Ontario must address violence in long-term care homes
TheStar.com – opinion/editorials – A Toronto nursing home where an 87-year-old man was beaten to death shows problems in Ontario’s long-term care homes aren’t getting better.
Nov 12 2013. Editorial
It’s not getting better. Despite years of promised improvements, Ontario’s long-term care system still can’t protect the elderly from violent residents.
The weekend beating death of 87-year-old Francesco DaSilva in Toronto’s Castleview-Wychwood Towers is a tragic reminder. The mental state of his 81-year-old roommate, now charged with second-degree murder, is part of the police investigation. Needless to say, the home has a history of bad care: from the rape of an elderly patient several years ago to allegations of cruelty by staff. Clearly, Ministry of Health inspectors must do better at protecting residents.

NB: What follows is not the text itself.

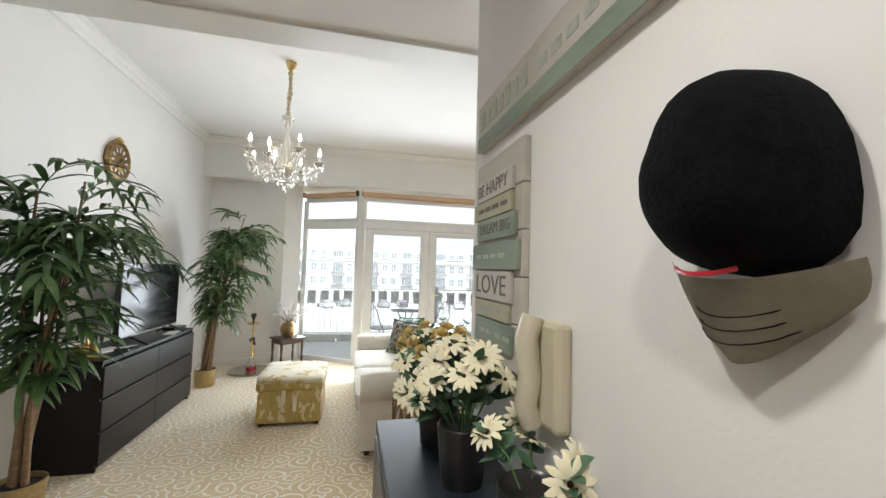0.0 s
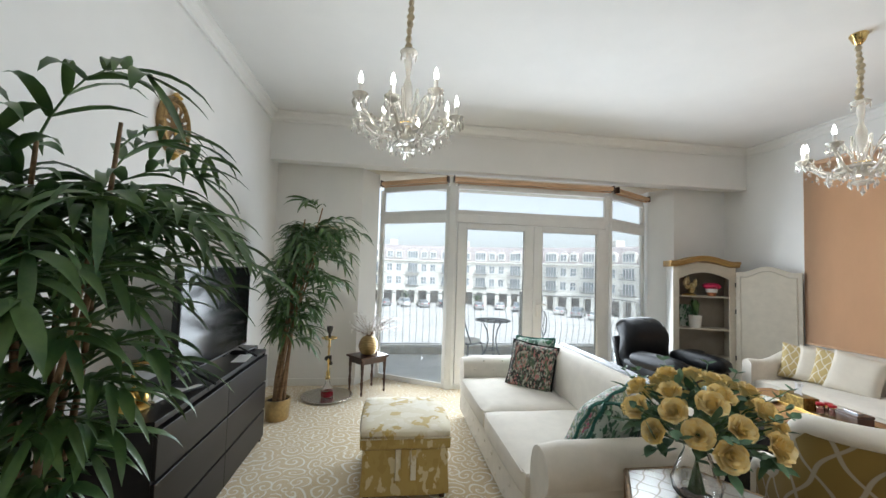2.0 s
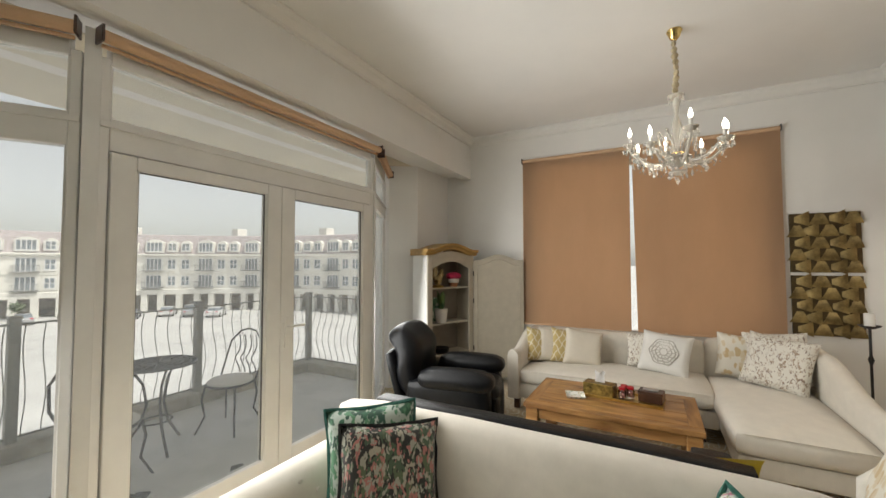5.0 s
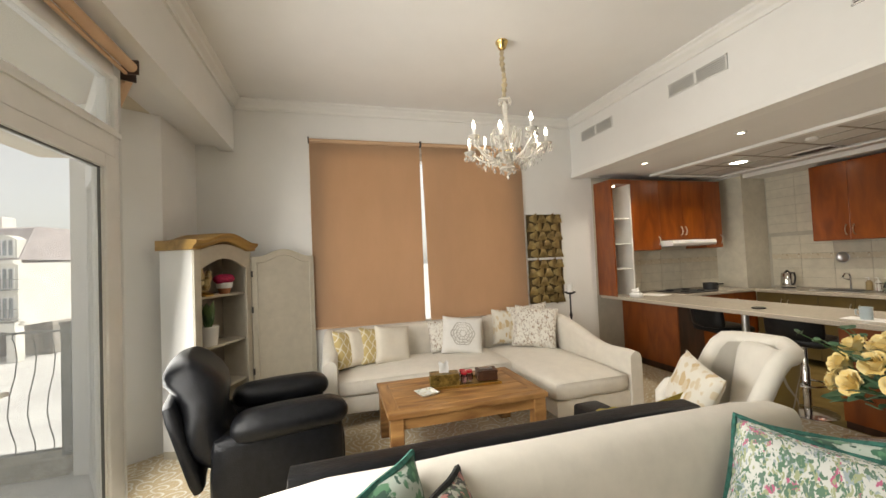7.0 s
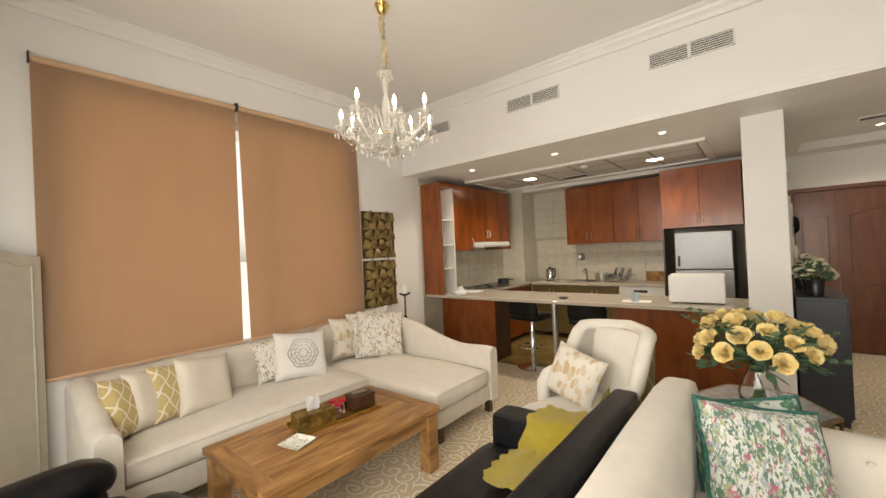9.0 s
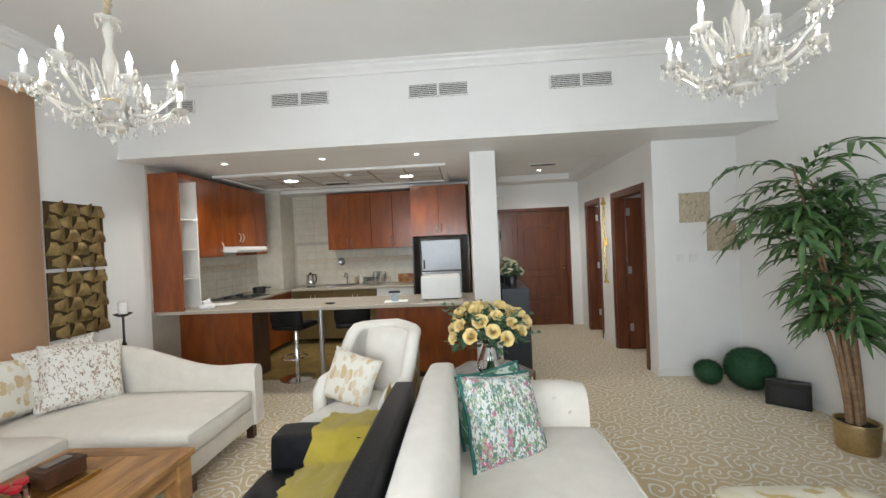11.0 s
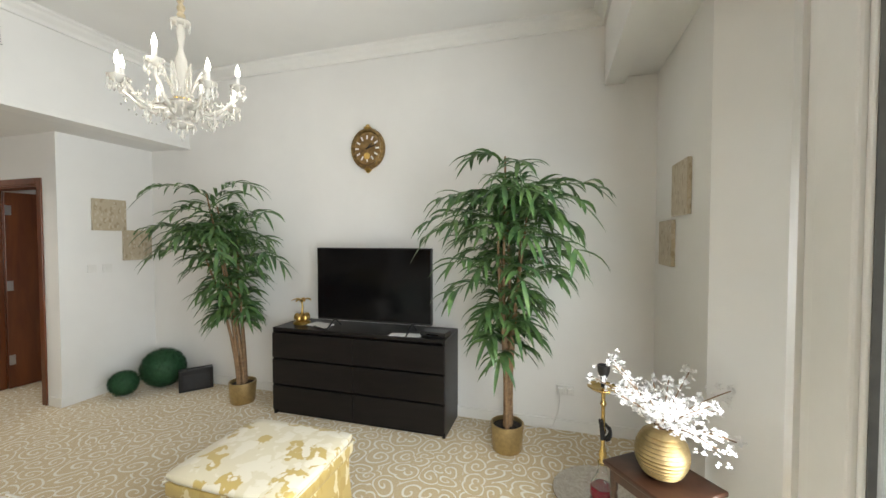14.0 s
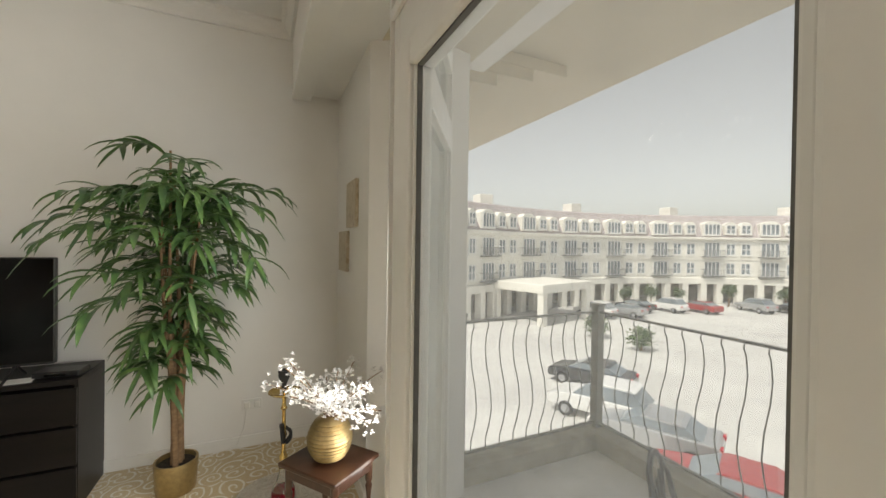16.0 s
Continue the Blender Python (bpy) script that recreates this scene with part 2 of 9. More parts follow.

Unfortunately, the growing problem of violent elderly residents almost overshadows bad care. That’s unfortunate. But it’s a sign of the times. As the Star’s Theresa Boyle reports, an Ontario Association of Non-Profit Homes and Services for Seniors study found aggression in 11 per cent of Ontario’s 78,000 nursing home residents. As association CEO Donna Rubin says, “This is the greatest challenge homes are facing in caring for residents, and we need systemic changes to deal with them.” No one will argue with that.
To be fair, Ontario Health Minister Deb Matthews has taken steps, but the solution requires a more complex fix.
Front-line staff need far more behavioural training than provided in their eight-month certification programs. As well, the province must invest in separate facilities for aggressive residents, especially the mentally ill who would once have been housed in psychiatric facilities instead of living among fragile men and women.
Solutions may be costly, but they are necessary. Like it or not, Ontario’s massive demographic of boomers is headed toward old age and their demands for safety will, inevitably, set the agenda. Matthews would be wise to listen — and act.